BEGIN RECORDS TO PROCESS

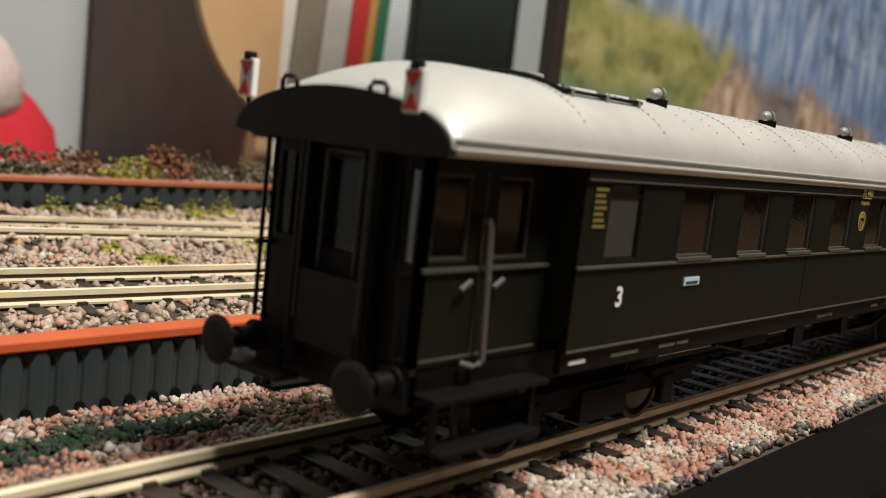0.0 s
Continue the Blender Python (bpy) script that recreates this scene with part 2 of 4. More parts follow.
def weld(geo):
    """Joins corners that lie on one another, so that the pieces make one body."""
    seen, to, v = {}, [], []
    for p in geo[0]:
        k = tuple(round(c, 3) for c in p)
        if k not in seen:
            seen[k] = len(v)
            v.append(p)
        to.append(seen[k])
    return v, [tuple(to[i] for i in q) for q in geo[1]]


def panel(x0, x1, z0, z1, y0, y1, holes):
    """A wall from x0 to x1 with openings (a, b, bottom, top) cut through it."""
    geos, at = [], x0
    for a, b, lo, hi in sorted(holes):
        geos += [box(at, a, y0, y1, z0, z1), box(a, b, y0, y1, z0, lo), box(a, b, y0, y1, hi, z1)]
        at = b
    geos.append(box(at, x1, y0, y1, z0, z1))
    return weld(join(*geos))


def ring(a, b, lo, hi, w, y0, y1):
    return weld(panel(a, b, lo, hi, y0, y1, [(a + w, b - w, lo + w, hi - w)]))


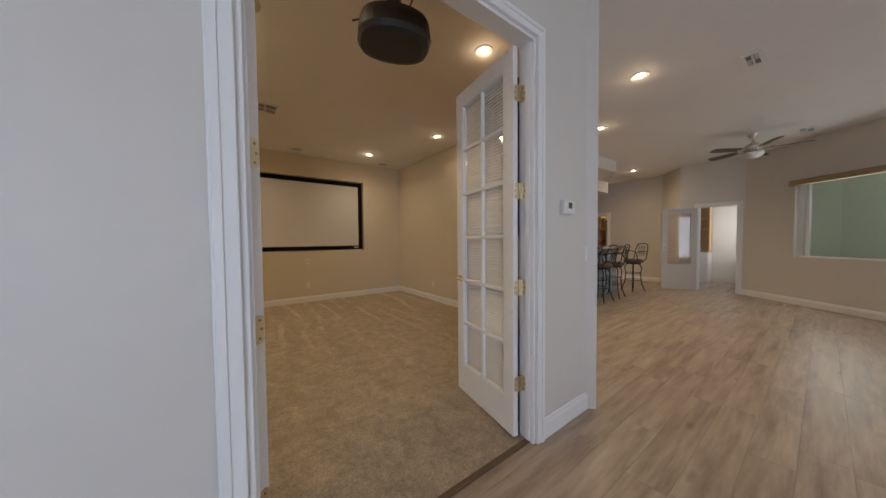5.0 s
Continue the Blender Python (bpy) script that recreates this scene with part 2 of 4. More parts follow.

END RECORDS TO PROCESS

INSTRUCTIONS TO FOLLOW>
Reproduce all of the data exactly; the pictures do not belong in the copy.

CORRECT RESPONSE>
0.0 s
Continue the Blender Python (bpy) script that recreates this scene with part 2 of 4. More parts follow.
def weld(geo):
    """Joins corners that lie on one another, so that the pieces make one body."""
    seen, to, v = {}, [], []
    for p in geo[0]:
        k = tuple(round(c, 3) for c in p)
        if k not in seen:
            seen[k] = len(v)
            v.append(p)
        to.append(seen[k])
    return v, [tuple(to[i] for i in q) for q in geo[1]]


def panel(x0, x1, z0, z1, y0, y1, holes):
    """A wall from x0 to x1 with openings (a, b, bottom, top) cut through it."""
    geos, at = [], x0
    for a, b, lo, hi in sorted(holes):
        geos += [box(at, a, y0, y1, z0, z1), box(a, b, y0, y1, z0, lo), box(a, b, y0, y1, hi, z1)]
        at = b
    geos.append(box(at, x1, y0, y1, z0, z1))
    return weld(join(*geos))


def ring(a, b, lo, hi, w, y0, y1):
    return weld(panel(a, b, lo, hi, y0, y1, [(a + w, b - w, lo + w, hi - w)]))


5.0 s
Continue the Blender Python (bpy) script that recreates this scene with part 2 of 4. More parts follow.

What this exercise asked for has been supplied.